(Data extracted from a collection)
* * * * *

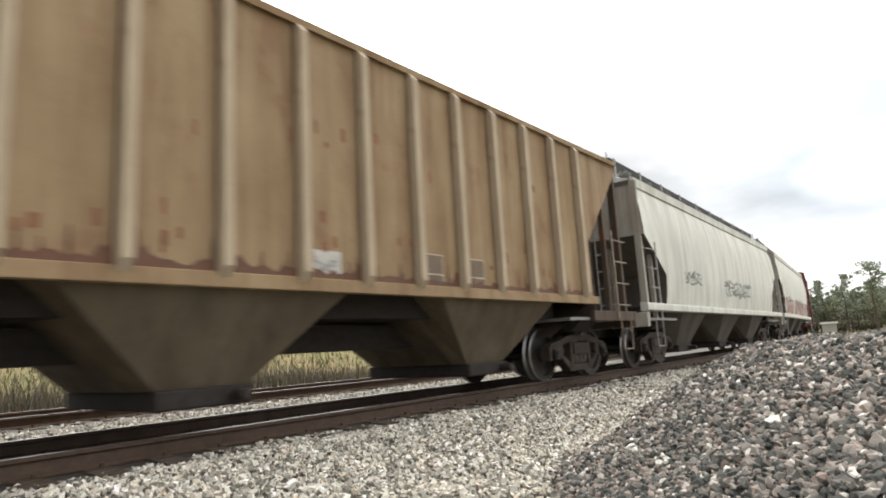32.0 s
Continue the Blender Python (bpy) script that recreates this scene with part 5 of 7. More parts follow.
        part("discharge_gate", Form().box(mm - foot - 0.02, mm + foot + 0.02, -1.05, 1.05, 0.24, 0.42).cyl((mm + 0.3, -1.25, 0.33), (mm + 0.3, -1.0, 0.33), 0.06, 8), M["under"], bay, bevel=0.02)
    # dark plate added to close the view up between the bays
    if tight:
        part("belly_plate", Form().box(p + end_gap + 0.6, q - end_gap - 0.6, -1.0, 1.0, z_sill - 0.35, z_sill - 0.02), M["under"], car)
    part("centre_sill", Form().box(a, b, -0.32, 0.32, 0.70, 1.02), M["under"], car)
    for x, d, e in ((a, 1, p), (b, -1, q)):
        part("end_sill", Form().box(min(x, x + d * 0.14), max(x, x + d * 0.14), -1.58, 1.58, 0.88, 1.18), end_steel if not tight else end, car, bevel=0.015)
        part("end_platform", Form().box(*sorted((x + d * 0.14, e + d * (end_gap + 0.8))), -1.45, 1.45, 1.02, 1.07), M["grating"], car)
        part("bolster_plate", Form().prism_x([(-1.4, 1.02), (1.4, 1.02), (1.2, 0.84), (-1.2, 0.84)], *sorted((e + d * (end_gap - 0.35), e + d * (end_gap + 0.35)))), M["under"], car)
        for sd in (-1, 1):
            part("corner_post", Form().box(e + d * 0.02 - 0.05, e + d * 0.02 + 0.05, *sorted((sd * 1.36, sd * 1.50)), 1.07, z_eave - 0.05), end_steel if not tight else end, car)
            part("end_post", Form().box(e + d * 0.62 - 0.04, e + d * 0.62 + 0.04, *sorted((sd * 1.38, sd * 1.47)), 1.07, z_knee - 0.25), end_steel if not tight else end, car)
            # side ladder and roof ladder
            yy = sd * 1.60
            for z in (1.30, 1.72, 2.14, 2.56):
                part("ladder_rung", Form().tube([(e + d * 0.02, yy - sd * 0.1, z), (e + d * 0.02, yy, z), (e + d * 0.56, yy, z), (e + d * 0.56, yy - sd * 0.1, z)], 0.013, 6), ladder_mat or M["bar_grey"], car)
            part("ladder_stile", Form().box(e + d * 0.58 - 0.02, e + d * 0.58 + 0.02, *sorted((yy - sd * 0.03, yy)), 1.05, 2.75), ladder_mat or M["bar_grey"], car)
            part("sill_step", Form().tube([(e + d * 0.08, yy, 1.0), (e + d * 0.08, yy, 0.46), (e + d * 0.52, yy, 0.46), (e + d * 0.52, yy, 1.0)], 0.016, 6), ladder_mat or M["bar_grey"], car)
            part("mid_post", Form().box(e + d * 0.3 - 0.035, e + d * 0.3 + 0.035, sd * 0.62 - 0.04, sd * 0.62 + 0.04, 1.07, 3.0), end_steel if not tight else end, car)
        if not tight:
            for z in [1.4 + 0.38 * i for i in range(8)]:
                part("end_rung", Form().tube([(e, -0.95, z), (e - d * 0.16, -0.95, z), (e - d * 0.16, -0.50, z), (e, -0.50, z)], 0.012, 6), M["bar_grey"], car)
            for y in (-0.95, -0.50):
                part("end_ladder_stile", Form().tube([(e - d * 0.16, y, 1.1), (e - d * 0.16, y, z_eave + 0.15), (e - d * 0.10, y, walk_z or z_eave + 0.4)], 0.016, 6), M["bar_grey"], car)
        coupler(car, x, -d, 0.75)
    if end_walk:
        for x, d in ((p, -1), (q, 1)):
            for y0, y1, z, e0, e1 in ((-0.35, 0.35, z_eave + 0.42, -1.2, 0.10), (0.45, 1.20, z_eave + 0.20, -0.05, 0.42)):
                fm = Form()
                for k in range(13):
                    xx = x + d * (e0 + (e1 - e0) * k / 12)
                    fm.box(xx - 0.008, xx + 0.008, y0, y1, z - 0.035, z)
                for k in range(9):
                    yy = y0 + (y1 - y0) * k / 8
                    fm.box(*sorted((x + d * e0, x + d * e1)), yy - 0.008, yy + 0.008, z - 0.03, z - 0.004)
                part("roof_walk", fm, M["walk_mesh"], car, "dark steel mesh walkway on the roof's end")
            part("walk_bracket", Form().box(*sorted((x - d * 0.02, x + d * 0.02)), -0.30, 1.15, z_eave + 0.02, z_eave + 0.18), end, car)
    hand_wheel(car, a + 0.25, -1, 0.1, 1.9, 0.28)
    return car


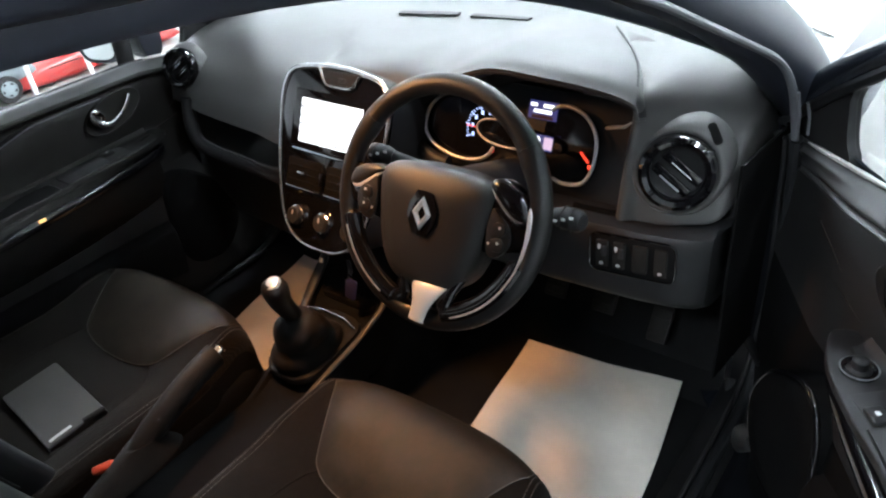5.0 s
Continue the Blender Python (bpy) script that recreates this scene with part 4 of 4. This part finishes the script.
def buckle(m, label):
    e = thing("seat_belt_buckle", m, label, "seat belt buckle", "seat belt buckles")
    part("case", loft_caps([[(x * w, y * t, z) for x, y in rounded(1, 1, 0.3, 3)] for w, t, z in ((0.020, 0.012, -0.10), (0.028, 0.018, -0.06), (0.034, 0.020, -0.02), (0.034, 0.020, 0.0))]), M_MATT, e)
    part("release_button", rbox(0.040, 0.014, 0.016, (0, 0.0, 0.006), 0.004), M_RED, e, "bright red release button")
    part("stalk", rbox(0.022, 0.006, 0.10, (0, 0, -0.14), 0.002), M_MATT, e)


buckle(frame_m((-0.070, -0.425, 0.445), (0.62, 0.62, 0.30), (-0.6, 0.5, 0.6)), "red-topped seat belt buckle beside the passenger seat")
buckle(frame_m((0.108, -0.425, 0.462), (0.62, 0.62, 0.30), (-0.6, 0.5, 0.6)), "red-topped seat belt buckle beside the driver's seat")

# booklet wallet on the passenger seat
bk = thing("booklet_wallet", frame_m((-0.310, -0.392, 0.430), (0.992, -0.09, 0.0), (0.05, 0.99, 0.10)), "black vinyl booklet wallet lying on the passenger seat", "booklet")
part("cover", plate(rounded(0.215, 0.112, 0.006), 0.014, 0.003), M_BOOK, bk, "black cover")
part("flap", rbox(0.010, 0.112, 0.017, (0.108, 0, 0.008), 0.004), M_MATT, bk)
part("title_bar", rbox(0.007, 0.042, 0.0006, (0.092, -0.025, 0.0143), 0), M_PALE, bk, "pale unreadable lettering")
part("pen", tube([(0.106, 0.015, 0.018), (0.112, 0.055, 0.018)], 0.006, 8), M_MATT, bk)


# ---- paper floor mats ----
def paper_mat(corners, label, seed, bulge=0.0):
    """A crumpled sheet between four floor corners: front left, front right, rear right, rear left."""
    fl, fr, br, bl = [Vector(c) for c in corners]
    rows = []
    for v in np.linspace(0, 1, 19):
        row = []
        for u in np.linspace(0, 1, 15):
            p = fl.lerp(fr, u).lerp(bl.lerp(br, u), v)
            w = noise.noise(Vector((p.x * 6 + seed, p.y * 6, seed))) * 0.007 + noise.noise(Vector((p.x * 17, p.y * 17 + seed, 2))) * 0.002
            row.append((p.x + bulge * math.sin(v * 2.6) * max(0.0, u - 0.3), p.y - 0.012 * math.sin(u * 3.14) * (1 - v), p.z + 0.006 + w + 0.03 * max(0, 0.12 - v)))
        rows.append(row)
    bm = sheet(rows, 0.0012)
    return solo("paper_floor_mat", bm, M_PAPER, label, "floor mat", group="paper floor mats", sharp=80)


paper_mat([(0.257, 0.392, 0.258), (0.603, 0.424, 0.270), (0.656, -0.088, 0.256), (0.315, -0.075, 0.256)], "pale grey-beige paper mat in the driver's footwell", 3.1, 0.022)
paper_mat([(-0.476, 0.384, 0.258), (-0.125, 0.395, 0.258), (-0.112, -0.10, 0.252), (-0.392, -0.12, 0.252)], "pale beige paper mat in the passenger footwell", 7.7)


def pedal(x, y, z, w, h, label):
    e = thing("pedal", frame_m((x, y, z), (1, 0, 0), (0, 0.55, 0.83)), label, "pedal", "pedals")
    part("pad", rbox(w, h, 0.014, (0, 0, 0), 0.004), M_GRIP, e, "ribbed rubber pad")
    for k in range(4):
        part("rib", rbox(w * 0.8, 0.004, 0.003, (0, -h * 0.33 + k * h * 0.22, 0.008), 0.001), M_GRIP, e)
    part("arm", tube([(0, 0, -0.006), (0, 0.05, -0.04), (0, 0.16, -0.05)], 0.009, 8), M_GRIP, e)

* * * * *

• [DIRECTION]:
Reply with nothing except the number of lines in the listing above that include "Continue".

• [ANSWER TO THE PROBLEM]:
2